(169cx) Developing an Open-Source Tool for Generating Rich and Consistent Sigma Profiles | AIChE

(169cx) Developing an Open-Source Tool for Generating Rich and Consistent Sigma Profiles

Authors 

Salih, F. - Presenter, Texas A&M University at Qatar
The field of computational material discovery using machine learning has seen a lot of development in terms of novel neural network architectures, advanced training protocols, and novel molecular descriptors. However, the latest of these has an unsolved issue. All the commonly used molecular descriptors (SMILES strings, graphs, positional coordinates, etc.) share the problem of being dependent on molecule size. However, for most deep learning models, the size of the input has to be fixed to the size of the largest molecule in the dataset. Meaning, the network will end up with many unnecessary parameters and will require a larger training dataset.
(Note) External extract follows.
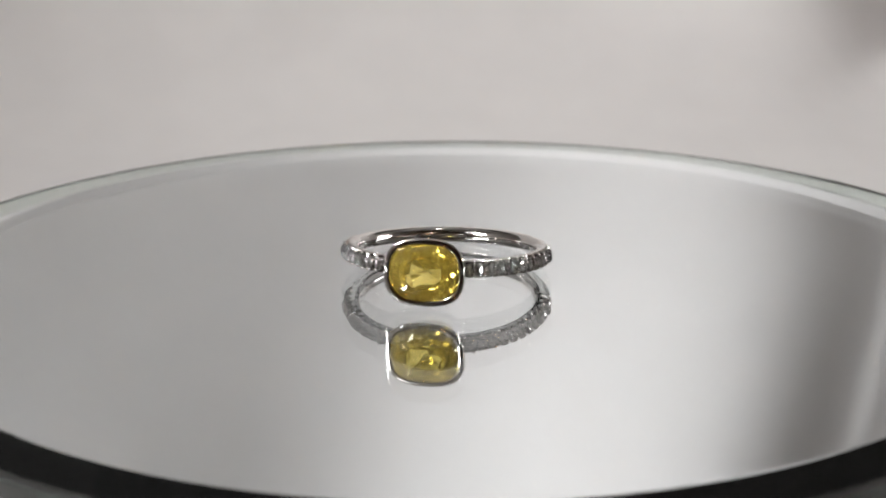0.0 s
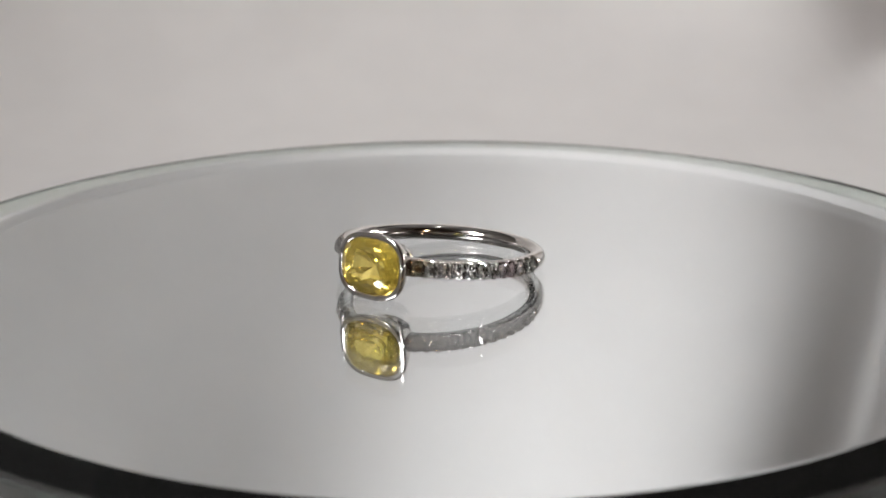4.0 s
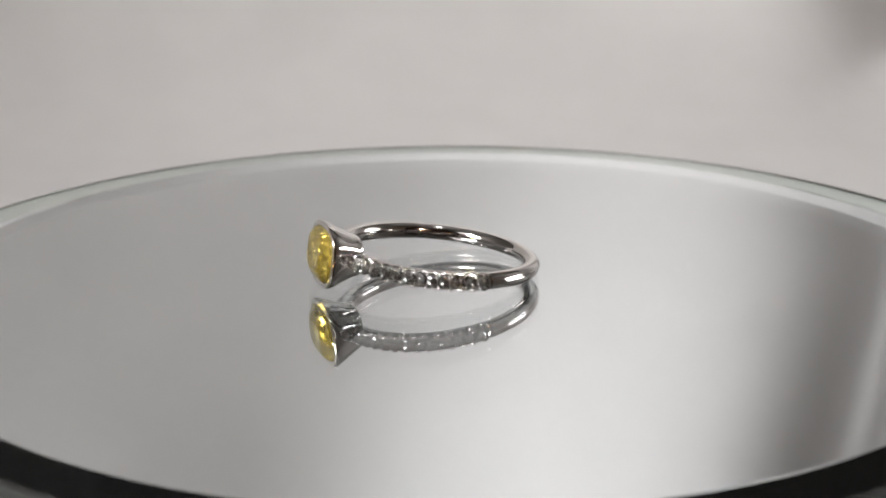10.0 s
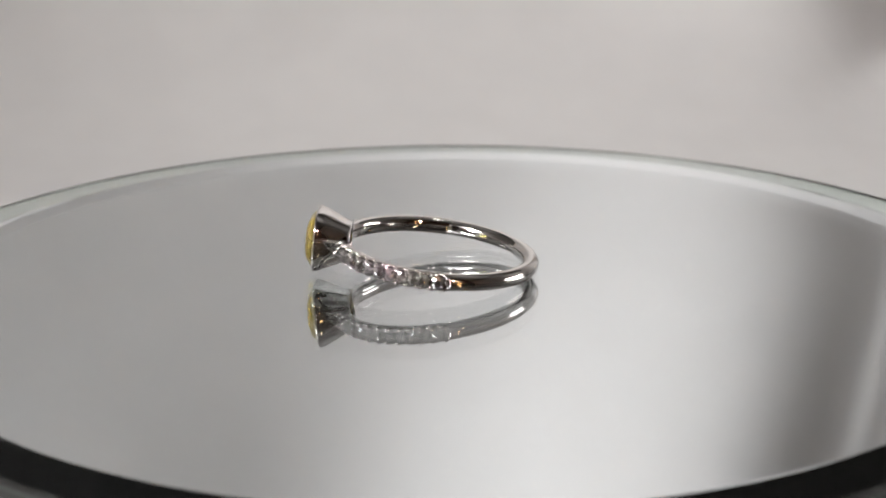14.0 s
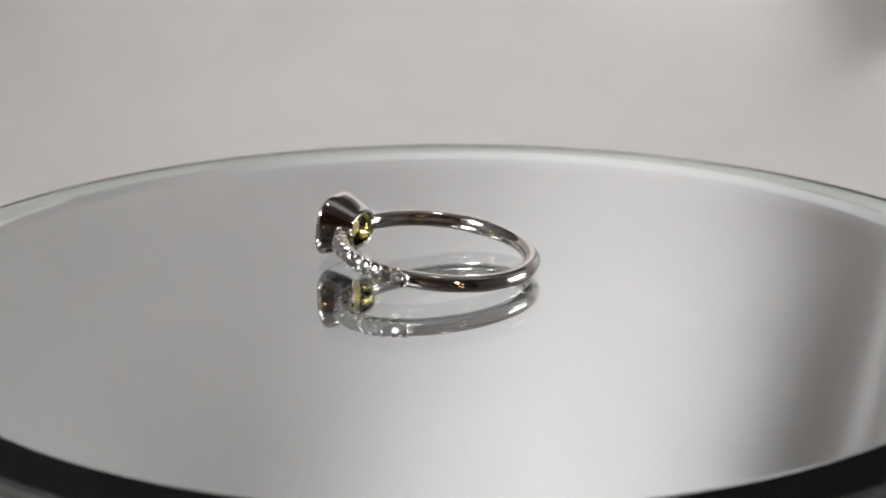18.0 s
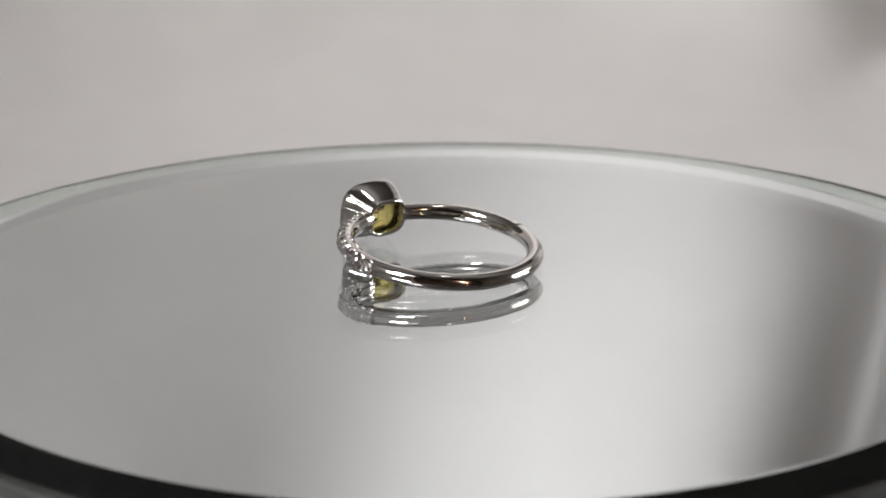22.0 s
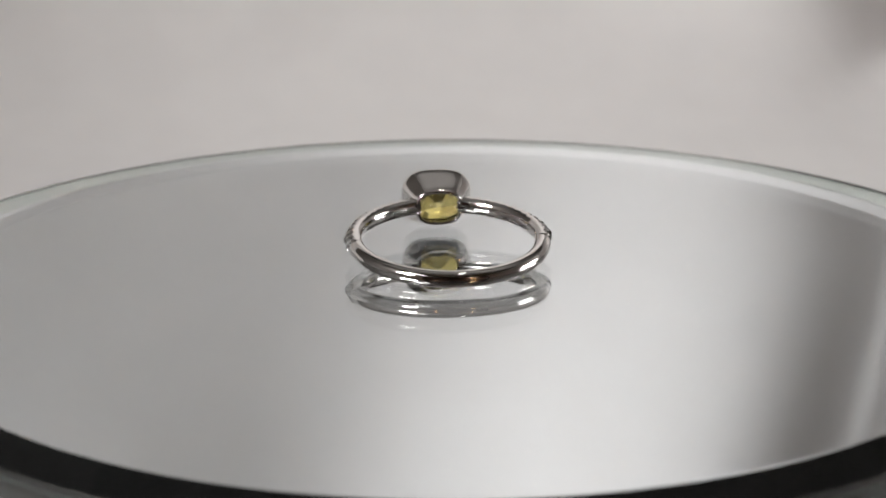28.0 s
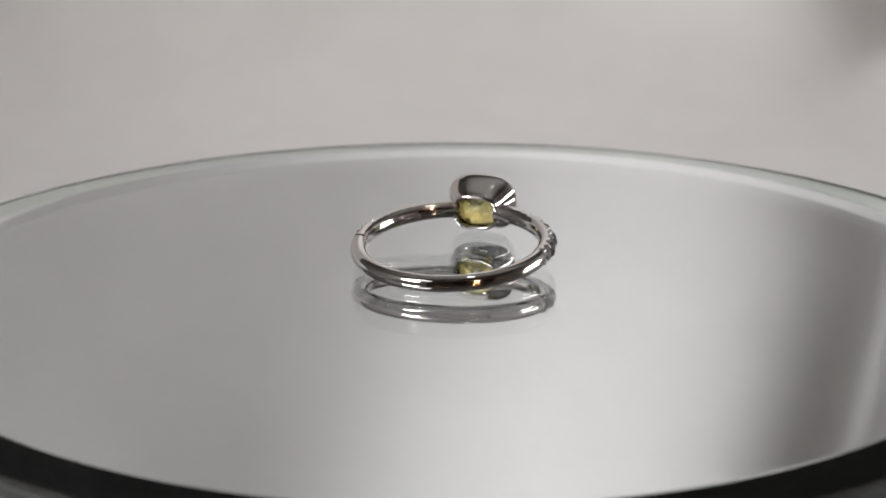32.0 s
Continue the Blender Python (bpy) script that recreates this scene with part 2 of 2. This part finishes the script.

Additionally, the neural network that may have taken months to train will have an upper limit for the size of molecule it can be used with in the future.

As an alternative, sigma profiles have been proposed as a universal molecular descriptor. A sigma profile is an un-normalized histogram of the surface screening charge distribution of a molecule when embedded in a continuum solvent with a very high dielectric constant. Therefore, sigma profiles contain valuable information about the possible inter- and intra-molecular interactions the molecule can experience. And they have been successfully used as inputs to convolutional neural networks and gaussian processes to predict bulk material properties (e.g. boiling point, density, aqueous solubility, etc.) with minimal datasets of less than 1500 molecules. Furthermore, because they are histograms, their size is independent of molecule size - the sigma profiles for methane and C30 will both have the same number of bins. The main reason sigma profiles have not been used as molecular descriptors in more machine learning applications so far is the lack of an open-source tool for generating them, and the publication limits placed by commercially available tools.

This work summarizes the development of an open-source python tool for generating sigma profiles to allow for their use in large-scale materials discovery. The work, also, addresses the effect of conformers on sigma profiles to ensure the generated profiles are consistent and rich with information. The quality or "richness" of the sigma profiles produced was benchmarked against datasets from literature by comparing the performances of Gaussian process models at predicting material properties with the different sigma profile sources.